Thank you very much,

best regards,

Gianluca Milani

  • Hi Gianluca,

    The sensor traces will act as a sensor but with less sensitivity, as the area is small. To prevent the traces responding to touches, either put a ground or AC shield layer between the traces and the fingers. Adding a ground layer will increase parasitic capacitance, AC shield layer will not. An alternative if you have an available channel is to configure the AD7147 inputs as differential inputs and connect a differential channel which runs a trace alongside the sensor trace, this will cancel out the effect of the fingers on the sensor traces, the differential trace should run up to the sensor electrode, but not be connected to a sensor electrode. Below is an example in a proximity detection application, the differential trace is referred to as a dummy trace.



  • Thank you very much Maurice, 

    very interesting!

    I will keep you updated about the news.

    Only two minor doubts:

    - do you think there could be problem using TPU as material? It is not listed in the AD7147 technical document but it has been produced by industrial grade machinery.

    - do you think there  any restrinctions about copper thickness? our is 180um

  • Hi Gianluca, I am not familiar with TPU, is it used as a PCB substrate material ? what is its dielectric constant, Similar to FR4 ? Copper thickness is not a concern, 180um is relatively thick but I don't think there will be any issue.
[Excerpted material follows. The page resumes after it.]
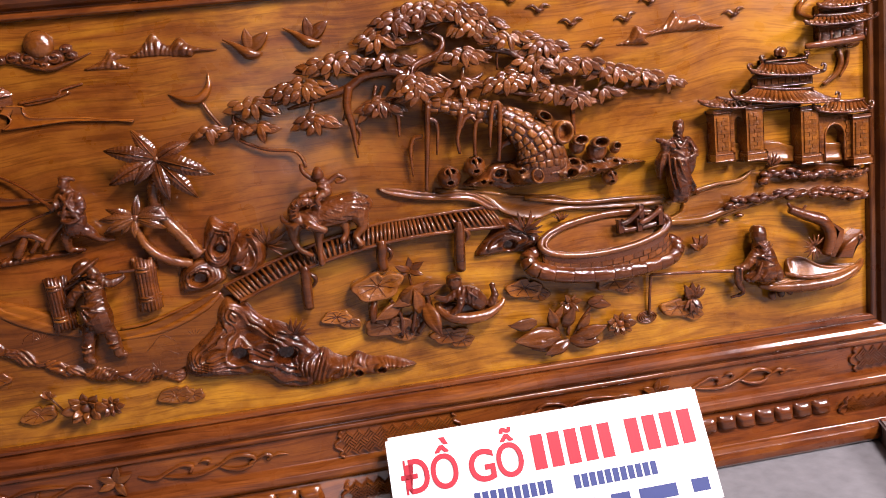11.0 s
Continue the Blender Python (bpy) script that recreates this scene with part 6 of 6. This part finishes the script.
def coin_ornament(x, z):
    ob = thing("coin_ornament", "carved ribbon ornament with an old square-holed coin", "ornament", group="frame ornaments", at=V(x, z, 0))
    q = along((x, z), (0, 1), (1, 0))
    for r, w in ((.026, .0032), (.017, .0026)):
        bm = bmesh.new()
        tube(bm, [(x + r * math.cos(TAU * k / 28), z + r * math.sin(TAU * k / 28), .019, w) for k in range(29)], 7, 1)
        part("coin_ring", bm, M_rail, ob)
    bm = bmesh.new()
    prism(bm, [(x + .025 * math.cos(TAU * k / 24), z + .025 * math.sin(TAU * k / 24)) for k in range(24)], .013, .0165, .001)
    part("coin_disc", bm, M_stile, ob)
    for a, b, c, e in ((-.008, .008, .005, .008), (-.008, .008, -.008, -.005), (-.008, -.005, -.005, .005), (.005, .008, -.005, .005)):
        bm = bmesh.new()
        box(bm, x + a, x + b, z + c, z + e, .016, .0195, .0007)
        part("coin_square", bm, M_rail, ob)
    for sx in (-1, 1):
        for sv in (-1, 1):
            bm = bmesh.new()
            tube(bm, [q(sx * .026, 0, .018, .003), q(sx * .034, sv * .010, .019, .004), q(sx * .030, sv * .018, .018, .004), q(sx * .024, sv * .016, .016, .003)], 7, 4)
            part("bow", bm, M_rail, ob)
        scroll(q, sx, ob, 1.0, 1.0)
    return ob


def leaf_ornament(x, z, k):
    ob = thing("ribbon_ornament", "carved trailing ribbon ornament with leaves", "ornament", group="frame ornaments", at=V(x, z, 0))
    q = along((x, z), (1, 0), (0, 1))
    for a in (20, 75, 150, 200, 300):
        stick("leaf", LEAF_S[2], ob, place(x, z, .017, a, 8, 0, 1.0))
    for sx in (-1, 1):
        scroll(q, sx, ob, k, 1.0)
    return ob


def fret(x0, x1, z0, z1, d, cusp=None, label="carved key-fret panel of crossing bars on the frame"):
    """Basket of short bars, set slantwise, within a rectangle; cusp: sides that end in a lobed edge."""
    ob = thing("fret_panel", label, "fret panel", group="fret panels", at=V((x0 + x1) / 2, (z0 + z1) / 2, 0))
    bm = bmesh.new()
    c = .0168
    n = int((x1 - x0 + z1 - z0) / c) + 2
    cx, cz = (x0 + x1) / 2, (z0 + z1) / 2
    s = math.sqrt(.5)
    for i in range(-n, n):
        for j in range(-n, n):
            for b in range(3):
                o = (b - 1) * c / 3
                u, v = (i * c, j * c + o) if (i + j) % 2 else (i * c + o, j * c)
                hu, hv = (c * .48, c * .10) if (i + j) % 2 else (c * .10, c * .48)
                cs = [(u - hu, v - hv), (u + hu, v - hv), (u + hu, v + hv), (u - hu, v + hv)]
                w = [(cx + (p - r) * s, cz + (p + r) * s) for p, r in cs]
                if any(p < x0 or p > x1 or r < z0 or r > z1 for p, r in w):
                    continue
                top = [bm.verts.new(V(p, r, d + .0045)) for p, r in w]
                low = [bm.verts.new(V(p, r, d - .001)) for p, r in w]
                bm.faces.new(top)
                for t in range(4):
                    bm.faces.new((top[t], top[(t + 1) % 4], low[(t + 1) % 4], low[t]))
    tagged(part("bar_weave", bm, M_rail, ob, smooth=False), kind="stuff")
    for side in cusp or ():
        bm = bmesh.new()
        if side in "lr":
            xs, sg = (x0, -1) if side == "l" else (x1, 1)
            m, h = (z0 + z1) / 2, (z1 - z0) / 2
            pts = [(xs - sg * .006, z0), (xs + sg * .002, z0 + h * .25), (xs - sg * .004, z0 + h * .5), (xs + sg * .008, z0 + h * .8), (xs + sg * .010, m), (xs + sg * .008, z1 - h * .8), (xs - sg * .004, z1 - h * .5), (xs + sg * .002, z1 - h * .25), (xs - sg * .006, z1)]
        else:
            zs, sg = (z0, -1) if side == "b" else (z1, 1)
            m, h = (x0 + x1) / 2, (x1 - x0) / 2
            pts = [(x0, zs - sg * .006), (x0 + h * .25, zs + sg * .002), (x0 + h * .5, zs - sg * .004), (x0 + h * .8, zs + sg * .008), (m, zs + sg * .010), (x1 - h * .8, zs + sg * .008), (x1 - h * .5, zs - sg * .004), (x1 - h * .25, zs + sg * .002), (x1, zs - sg * .006)]
        tube(bm, [(*p, d + .003, .0032) for p in pts], 7, 4)
        part("lobed_edge", bm, M_rail, ob)
    return ob


FC = 0.0985
for x in (-FC, W + FC):
    coin_ornament(x, H / 2)
for x0, x1 in ((-.127, -.071), (W + .071, W + .127)):
    for z0, z1, side in ((-.127, .075, "t"), (H - .085, H + .127, "b")):
        fret(x0, x1, z0, z1, .014, side)
for z0, z1 in ((-.127, -.071), (H + .071, H + .127)):
    fret(-.068, .045, z0, z1, .014, "r")
    fret(W - .045, W + .068, z0, z1, .014, "l")
    fret(W / 2 - .12, W / 2 + .12, z0, z1, .014, "lr")
    for s in (-1, 1):
        leaf_ornament(W / 2 + s * .56, (z0 + z1) / 2, 1.42)

# ---- beaded apron under the picture ----
apron = thing("apron_band", "carved band of rounded gadroons along the frame's foot", "frame band", at=V(W / 2, -.2, 0))
GAD = []
for z0, z1, out in ((-.004, .033, .013), (-.032, -.006, .008)):
    bm = bmesh.new()
    cols = []
    for i in range(9):
        u = i / 8
        row = []
        for j in range(7):
            v = j / 6
            edge = (1 - abs(2 * u - 1) ** 4) ** .5 * (1 - abs(2 * v - 1) ** 4) ** .5
            row.append(bm.verts.new(V(.0215 * (2 * u - 1) - .25 * (z0 + (z1 - z0) * v), z0 + (z1 - z0) * v, -.004 + out * edge)))
        cols.append(row)
    for p, q in zip(cols, cols[1:]):
        for j in range(6):
            bm.faces.new((p[j], q[j], q[j + 1], p[j + 1]))
    GAD.append(mesh_of("gadroon", bm, M_rail))
TILT = Matrix.Rotation(math.atan2(.020, .070), 4, "X")
x = .13
while x < W - .12:
    if not W / 2 - .145 < x < W / 2 + .145:
        for me in GAD:
            stick("gadroon", me, apron, Matrix.Translation(V(x, -.201, .036)) @ TILT)
    x += .045
for x0, x1 in ((-.15, .09), (W / 2 - .12, W / 2 + .12), (W - .09, W + .15)):
    ob = fret(x0, x1, -.033, .033, 0, "lr", "carved key-fret panel on the frame's foot")
    ob.matrix_basis = Matrix.Translation(V(0, -.201, .036)) @ TILT @ ob.matrix_basis

# ---- shop sign leaning against the frame ----
TL, TR_, DROP = Vector((1.049, -.066, -.080)), Vector((1.705, -.066, -.078)), Vector((0, -.109, FLOOR + .080))
sx = (TR_ - TL).normalized()
sz = -DROP.normalized()
sn = sx.cross(sz).normalized()
sw, shh = (TR_ - TL).length, DROP.length
SM = Matrix((( sx.x, sn.x, sz.x, TL.x), (sx.y, sn.y, sz.y, TL.y + .0), (sx.z, sn.z, sz.z, TL.z), (0, 0, 0, 1)))
sign = thing("shop_sign", "white shop sign with red and blue lettering leaning on the frame", "sign", at=(1.4, -.12, FLOOR))
F = -1 if sn.y > 0 else 1


def on_sign(bm, mat, name, label=""):
    bmesh.ops.transform(bm, matrix=SM, verts=bm.verts)
    return part(name, bm, mat, sign, label, smooth=False)


def plate(bm, x0, x1, z0, z1, y0, y1, bev=0.0):
    r = bmesh.ops.create_cube(bm, size=1)
    for v in r["verts"]:
        v.co = Vector((x0 + (v.co.x + .5) * (x1 - x0), F * (y0 + (v.co.y + .5) * (y1 - y0)), z0 + (v.co.z + .5) * (z1 - z0)))
    if bev:
        bmesh.ops.bevel(bm, geom=[e for e in bm.edges if abs((e.verts[0].co - e.verts[1].co).normalized().y) > .9], offset=bev, segments=4, affect="EDGES")


bm = bmesh.new()
plate(bm, 0, sw, -shh, 0, -.004, 0, .006)
on_sign(bm, M_sign, "board", "white plastic sheet")
txt = bpy.data.curves.new("red_lettering", "FONT")
txt.body, txt.size, txt.extrude, txt.space_character = "\u0110\u1ed2 G\u1ed6", .100, .0004, 0.92
txt.offset = .0016
txt.materials.append(M_red)
ob = new("red_lettering", txt)
ob.matrix_basis = SM @ Matrix.Translation((.022, F * .0012, -.112)) @ Matrix.Rotation(radians(90), 4, "X") @ Matrix.Diagonal((.80, .86, 1, 1))
under(ob, sign)
ob["label"] = "red lettering"


def bars(spec, z0, z1, mat, name):
    for x0, x1 in spec:
        bm = bmesh.new()
        plate(bm, x0 * sw, x1 * sw, z0, z1, .0002, .0012)
        on_sign(bm, mat, name)


bars([(.44 + .054 * k, .44 + .054 * k + .038) for k in range(5)] + [(.745 + .058 * k, .745 + .058 * k + .041) for k in range(4)], -.110, -.042, M_red, "red_bar")
bars([(.24 + .0245 * k, .24 + .0245 * k + .018) for k in range(10)] + [(.55 + .0245 * k, .55 + .0245 * k + .018) for k in range(11)], -.158, -.132, M_blue, "blue_bar")
bars([(.20, .27), (.29, .40), (.42, .50), (.53, .60), (.65, .71), (.74, .86), (.91, .965)], -.205, -.180, M_blue, "blue_bar")

# ---- block on the floor ----
bm = bmesh.new()
box(bm, -.085, .085, 0, .045, -.16, .16, .004)
for v in bm.verts:
    v.co += .0035 * noise.noise_vector(v.co * 45)
ob = part("floor_block", bm, M_brick, smooth=False)
ob.matrix_basis = pose(2.165, -.235, FLOOR, 0, 0, -23)
tagged(ob, "rough grey-brown brick block lying on the concrete floor", "brick")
  • - Yes it is used for stretchable PCB, here a technical  document

    - The dielectric constant is 4,4 (10 MHz); 3,2 (1 GHz)
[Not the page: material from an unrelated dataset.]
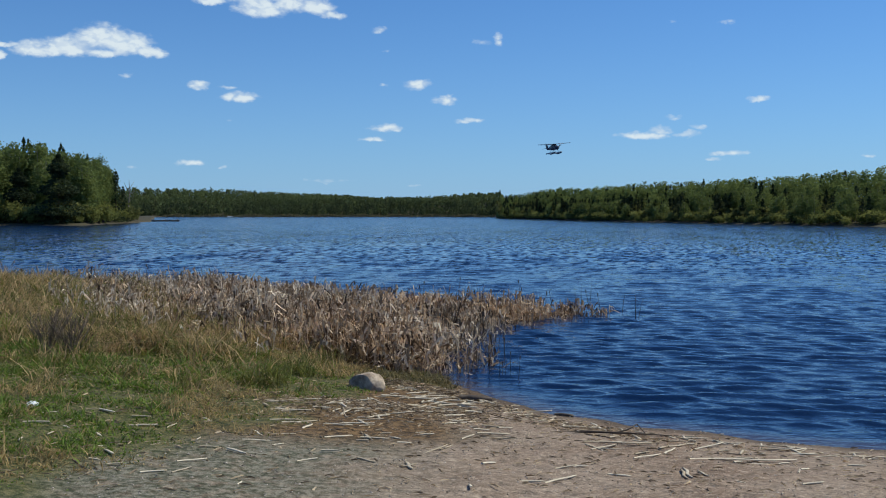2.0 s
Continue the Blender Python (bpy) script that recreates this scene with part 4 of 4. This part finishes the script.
def shore_litter():
    driftwood("log", "short dark waterlogged log at the waterline", 0.56, 16.25, 1.08, 16.2, 0.05)
    driftwood("log", "short dark waterlogged log at the waterline", 1.95, 15.35, 2.2, 15.2, 0.03)
    rng = random.Random(31)
    for group, words in ((STALKS_WEST, "bleached reed stalk lying in thin grass"), (STALKS_PEAT, "bleached reed stalk lying on dark peat"), (STALKS_DRIFT, "bleached reed stalk heaped in the drift line"), (STALKS_EAST, "long bleached reed stalk washed up on the gravel")):
        for a in group:
            tagged(driftwood("reed_stalk", words, *a, rng.uniform(0.010, 0.017) * (0.7 if group is STALKS_WEST else 1.0), mat=STALK, cat="reed stalk"), group="dry stalks on the beach")
    for a in TWIGS:
        tagged(driftwood("dead_twig", "thin dark dead twig on the ground", *a, rng.uniform(0.006, 0.010), mat=TWIG, cat="twig"), group="twigs on the beach")
    # a forked dark branch
    root = tagged(new("fallen_branch"), "forked dark dead branch lying on the gravel", "branch")
    x, y = 2.3, 13.2
    root.matrix_basis = pose(x, y, ground_z(x, y) + 0.02, 0, 0, -8)
    part("limb", mesh_of("limb", *tube([(-0.75, 0.02, 0), (-0.2, 0.05, 0.02), (0.3, -0.02, 0.03), (0.85, 0.05, 0.0)], [0.016, 0.018, 0.014, 0.006], 6), TWIG, True), root)
    part("twig", mesh_of("twig", *tube([(0.1, 0, 0.02), (0.30, 0.1, 0.05), (0.42, 0.16, 0.11)], [0.013, 0.011, 0.007], 5), TWIG, True), root)
    part("twig", mesh_of("twig", *tube([(0.42, 0.16, 0.11), (0.47, 0.11, 0.06), (0.53, 0.05, 0.0)], [0.009, 0.008, 0.005], 5), TWIG, True), root)
    part("twig", mesh_of("twig", *tube([(-0.4, 0.03, 0.01), (-0.1, -0.15, 0.02), (0.2, -0.25, 0.0)], [0.010, 0.008, 0.004], 5), TWIG, True), root)
    # loose pieces of broken stalk
    rng = random.Random(9)
    meshes = []
    for k in range(6):
        l, r = 0.14 + 0.09 * k, 0.012 + 0.003 * (k % 3)
        v, f = tube([(-l / 2, 0, 0), (-l / 6, 0.008 * l * (k - 2), 0.002), (l / 4, -0.012 * l, 0.003), (l / 2, 0.01 * l, 0)], [r, r * 1.2, r, r * 0.6], 5)
        meshes.append(mesh_of("stalk", [(p[0], p[1], p[2] * 0.5) for p in v], f, STALK, True))
    for k in range(300):
        u = rng.random()
        if u < 0.27:        # the heap beside the boulder
            x = rng.uniform(-0.55, 0.6)
            y = 16.75 - 0.55 * x + rng.gauss(0, 0.2)
        elif u < 0.42:      # the drift line below the reeds
            x, y = rng.gauss(0.35, 0.5), rng.gauss(15.75, 0.45)
        elif u < 0.62:
            x = rng.uniform(-2.2, 0.9)
            y = 14.35 + 0.25 * x + rng.gauss(0, 0.6)
        elif u < 0.85:      # along the waterline
            x = rng.uniform(0.9, 6.5)
            y = float(np.interp(x, [0.9, 2, 3, 4, 6.5], [16.3, 14.6, 13.6, 13.0, 12.2])) - abs(rng.gauss(0, 0.5))
        else:
            x, y = rng.uniform(-4.5, 4), rng.uniform(9.2, 13)
        if float(height(np.array([x]), np.array([y]))[1][0]) < 0.12 or (abs(x + 0.93) < 0.36 and abs(y - 16.5) < 0.3):
            continue
        ob = new("stalk_piece", meshes[min(5, int(abs(rng.gauss(0, 2.2))))])
        ob.matrix_basis = pose(x, y, ground_z(x, y) + 0.011, 0, rng.gauss(0, 3), rng.gauss(0, 42))
        tagged(ob, "broken piece of pale dry reed stalk on the shore", "reed stalk", "dry stalks on the beach")
    # chaff and pebbles, past counting
    g = np.random.default_rng(15)
    n = 4800
    px, py = g.uniform(-6.5, 7.5, n), g.uniform(8.6, 17.2, n)
    drift = g.random(n) < 0.55
    px = np.where(drift, g.normal(0.2, 1.6, n), px)
    py = np.where(drift, np.where(px > 0.9, np.interp(px, [0.9, 2, 3, 4, 6.5], [16.3, 14.6, 13.6, 13.0, 12.2]), 15.0) - np.abs(g.normal(0, 0.8, n)), py)
    heap = g.random(n) < 0.14
    px = np.where(heap, g.uniform(-0.6, 0.65, n), px)
    py = np.where(heap, 16.78 - 0.55 * px + g.normal(0, 0.16, n), py)
    hz, hd, _ = height(px, py)
    hz = hz + np.where(heap, 0.10 * g.random(n) * np.exp(-((py - 16.78 + 0.55 * px) / 0.18) ** 2), 0)
    keep = hd > 0.1
    px, py, hz = px[keep], py[keep], hz[keep]
    n = len(px)
    l, w, a = g.uniform(0.015, 0.07, n), g.uniform(0.004, 0.009, n), g.normal(0, 0.8, n)
    dx, dy = np.cos(a) * l, np.sin(a) * l
    lift = g.uniform(0.004, 0.02, n)
    ends = [np.stack([px + s * dx - q * np.sin(a) * w, py + s * dy + q * np.cos(a) * w, hz + lift + s * g.normal(0, 0.004, n) + e], 1) for s, q, e in ((-1, -1, 0), (1, -1, 0), (1, 1, 0), (-1, 1, 0), (0, 0, 0.012))]
    v = np.stack(ends, 1).reshape(-1, 3)
    o = np.arange(n)[:, None] * 5
    f = np.concatenate([o + np.array([[0, 1, 4]]), o + np.array([[1, 2, 4]]), o + np.array([[2, 3, 4]]), o + np.array([[3, 0, 4]])])
    u = g.random(n)[:, None]
    tone = np.repeat(np.array((0.19, 0.135, 0.08)) + u * np.array((0.48, 0.40, 0.28)), 5, axis=0)
    tagged(new("straw_chaff", mesh_of("straw_chaff", v, f, BLADES, False, {"tone": tone})), "scattered bits of broken straw on the beach", "straw", kind="stuff")
    n = 6000
    px, py = g.uniform(-6.5, 7.5, n), g.uniform(8.4, 15.5, n)
    hz, hd, _ = height(px, py)
    keep = (hd > -0.15) & (poly_sd(px, py, MEADOW) < 0.3)
    px, py, hz = px[keep], py[keep], hz[keep]
    n = len(px)
    oct_v = np.array([(1, 0, 0), (0.3, 0.8, 0.1), (-0.9, 0.3, 0), (-0.4, -0.9, 0.1), (0.5, -0.6, 0), (0.1, 0.1, 0.7), (0, 0, -0.5)])
    oct_f = np.array([(0, 1, 5), (1, 2, 5), (2, 3, 5), (3, 4, 5), (4, 0, 5), (1, 0, 6), (2, 1, 6), (3, 2, 6), (4, 3, 6), (0, 4, 6)])
    size = 0.005 + 0.012 * g.random(n) ** 2.5
    a = g.random(n) * 6.283
    rx, ry = oct_v[None, :, 0] * np.cos(a)[:, None] - oct_v[None, :, 1] * np.sin(a)[:, None], oct_v[None, :, 0] * np.sin(a)[:, None] + oct_v[None, :, 1] * np.cos(a)[:, None]
    v = np.stack([px[:, None] + rx * size[:, None], py[:, None] + ry * size[:, None], hz[:, None] + oct_v[None, :, 2] * size[:, None] + 0.002], 2).reshape(-1, 3)
    f = (np.arange(n)[:, None, None] * 7 + oct_f[None]).reshape(-1, 3)
    u = g.random(n)[:, None]
    tone = np.repeat(np.array((0.12, 0.10, 0.08)) + u * np.array((0.40, 0.35, 0.30)), 7, axis=0)
    tagged(new("pebbles", mesh_of("pebbles", v, f, PEBBLE, False, {"tone": tone})), "small grey and brown pebbles strewn over the beach", "pebbles", kind="stuff")
    # a scrap of white paper
    bm = bmesh.new()
    bmesh.ops.create_icosphere(bm, subdivisions=3, radius=0.06)
    for v in bm.verts:
        v.co *= 1 + 0.5 * noise.noise(v.co * 40)
        v.co.z *= 0.6
    ob = new("paper_scrap", bm_mesh("paper_scrap", bm, PAPER))
    x, y = -4.62, 12.45
    ob.matrix_basis = pose(x, y, ground_z(x, y) + 0.07)
    tagged(ob, "small crumpled white paper scrap in the grass", "litter")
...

    Another doubt. If I have more than one AD7147 connected to the sensors (for isntance 12 sensors connected to a AD7147 and other 12 to another) the AC Shield foil between traces and finger that you suggested me has to be more than one? (each trace has to be shielded by a plane connected to the related AD7147, or it can be an AC Shield plane from the same AD7147 for all?)

  • Thanks Maurice,

    yes it is a PCB substrate material, the dielectric constant is 4,4 (10 MHz); 3,2 (1 GHz)
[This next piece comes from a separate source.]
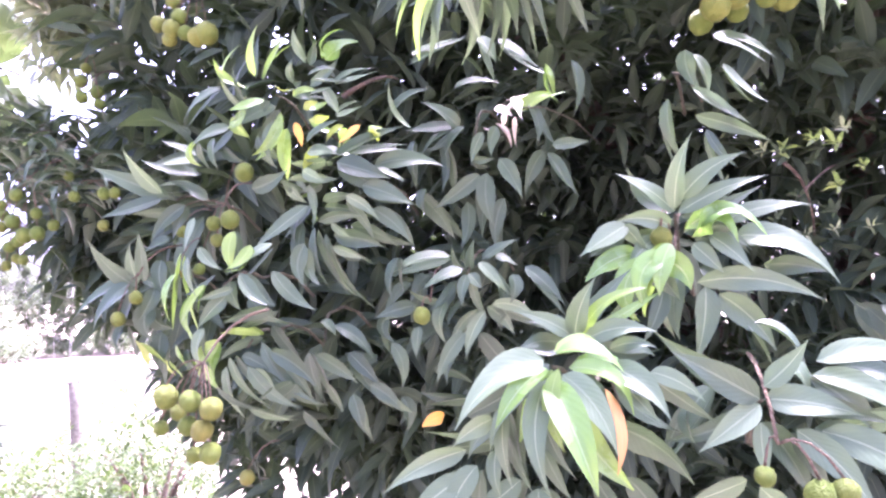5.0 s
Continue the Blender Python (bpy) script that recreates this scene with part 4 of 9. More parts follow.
arc_leaf(twig, "young", (-0.748, 0.917, 1.825), (-0.784, 0.906, 1.795), (-0.810, 0.918, 1.749), 0.027)
arc_leaf(twig, "mature", (-0.754, 0.936, 1.829), (-0.785, 0.916, 1.826), (-0.806, 0.919, 1.800), 0.021)
arc_leaf(twig, "pale", (-0.748, 0.917, 1.825), (-0.737, 0.926, 1.789), (-0.724, 0.952, 1.740), 0.019)
arc_leaf(twig, "pale", (-0.726, 0.912, 1.827), (-0.719, 0.909, 1.809), (-0.718, 0.913, 1.792), 0.010)
arc_leaf(twig, "mature", (-0.687, 0.935, 1.831), (-0.643, 0.936, 1.812), (-0.615, 0.960, 1.781), 0.024)
arc_leaf(twig, "mature", (-0.690, 0.936, 1.828), (-0.667, 0.950, 1.788), (-0.657, 0.976, 1.738), 0.022)
arc_leaf(twig, "mature", (-0.703, 0.955, 1.827), (-0.692, 0.961, 1.790), (-0.690, 0.975, 1.754), 0.025)
arc_leaf(twig, "mature", (-0.732, 0.945, 1.825), (-0.729, 0.952, 1.783), (-0.744, 0.958, 1.750), 0.023)
arc_leaf(twig, "mature", (-0.766, 0.948, 1.819), (-0.774, 0.947, 1.784), (-0.775, 0.960, 1.747), 0.023)
arc_leaf(twig, "mature", (-0.747, 0.941, 1.824), (-0.785, 0.933, 1.780), (-0.793, 0.945, 1.741), 0.022)
arc_leaf(twig, "mature", (-0.714, 0.959, 1.835), (-0.705, 0.970, 1.786), (-0.727, 0.981, 1.737), 0.022)
twig = shoot_end((-0.457, 0.960, 2.029), (-0.468, 0.886, 1.955))
arc_leaf(twig, "pale", (-0.517, 0.822, 1.959), (-0.504, 0.817, 1.928), (-0.507, 0.828, 1.902), 0.022)
arc_leaf(twig, "fresh", (-0.473, 0.871, 1.933), (-0.494, 0.854, 1.905), (-0.485, 0.871, 1.874), 0.022)
arc_leaf(twig, "fresh", (-0.447, 0.892, 1.933), (-0.473, 0.877, 1.895), (-0.470, 0.896, 1.855), 0.028)
arc_leaf(twig, "young", (-0.431, 0.901, 1.926), (-0.447, 0.890, 1.886), (-0.448, 0.916, 1.829), 0.030)
arc_leaf(twig, "young", (-0.420, 0.918, 1.923), (-0.420, 0.912, 1.886), (-0.420, 0.932, 1.841), 0.025)
arc_leaf(twig, "yellow", (-0.494, 0.893, 1.973), (-0.482, 0.880, 1.979), (-0.468, 0.884, 1.973), 0.010)
arc_leaf(twig, "pale", (-0.485, 0.942, 1.999), (-0.460, 0.932, 2.008), (-0.438, 0.939, 2.002), 0.015)
arc_leaf(twig, "mature", (-0.509, 0.895, 1.955), (-0.521, 0.891, 1.924), (-0.524, 0.898, 1.900), 0.021)
arc_leaf(twig, "young", (-0.425, 0.919, 1.968), (-0.411, 0.918, 1.950), (-0.412, 0.925, 1.926), 0.023)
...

    One doubt regarding your previous answer:

    I have more than one AD7147 since the sensor number is higher than 12. In this case, how should I behave with the AC Shield between traces and fingers you suggested? Each trace should be placed behind the AC Shield plane connected to its related AD7147? Or one single AC Shield plane connected to a rondomly chosen AD7147 is ok for all traces?

    Thanks again,



  • Hi Gianluca, Using multiple devices simultaneously can be a challenge, creating interference between the devices as the excitation signals will not be synchronised.

    Depending on your application needs, maybe you can tolerate the noise due to the interference, if not, then the AC shields and sensors for each device must be separated from each other. If separation is not possible then you could think about enabling one AD7147 at a time by sequencing their power states and having just one device active at any one time, again all this depends on the needs of your application and whether there is interference taking place that affects the functionality.

    If AC shield of device 1 is shielding a sensor trace of device 2 then I would almost certainly say you will see noise issues.



  • Thank you very much Maurice, 

    based on what you said in all your detailed answers, do you think that these tentative layout would make sense?

    • Which of the two options would you prefer?

    • Could the vias of the second image represent a problem for signal integrity?

    • Could the fact of having the sensors in the bottom layer as in the first image represent an issue? The PCB is soft and the stackup is this:

    • In the PCB guidelines technical document they suggest an AC Shield plane on top of the traces to protect from noise as also you suggested me. Otherwise, in one sentence there is also written:

    TOP LAYER: Put Layout sensor electrodes and CIN connection traces; surround by 2 mm of an ACSHIELD plane. Place a ground plane around board edges to protect from ESD.

     how do you think they manage to avoid noise issues due to traces in this case?

    Thank you very much,

    best regards,


  • Hi Gianluca,

    Vias are not an issue, I have not known them to cause problems, so either of the layouts look good, which one you would use depends on which best serves your application, i.e. sensor pads on top layer or on bottom layer.

    My concern as mentioned earlier is interference between the two AD7147 devices, the close proximity of the two AC shields and the two sets of sensor electrodes could cause high noise in the capacitance measurements. AC shield functions only when its signal is synchronised with the sensor excitation signals, so an AC shield signal or sensor excitation signal in the system that is not synchrionised to other AC shields or sensor signals can cause high noise. I would recommend distance isolation or ground isolation between the signals associated with each AD7147 device, again the needs of your application will dictate how this can be implemented, if you could place a ring of ground around each AC shield plane, making the ground ring as wide as the application will allow.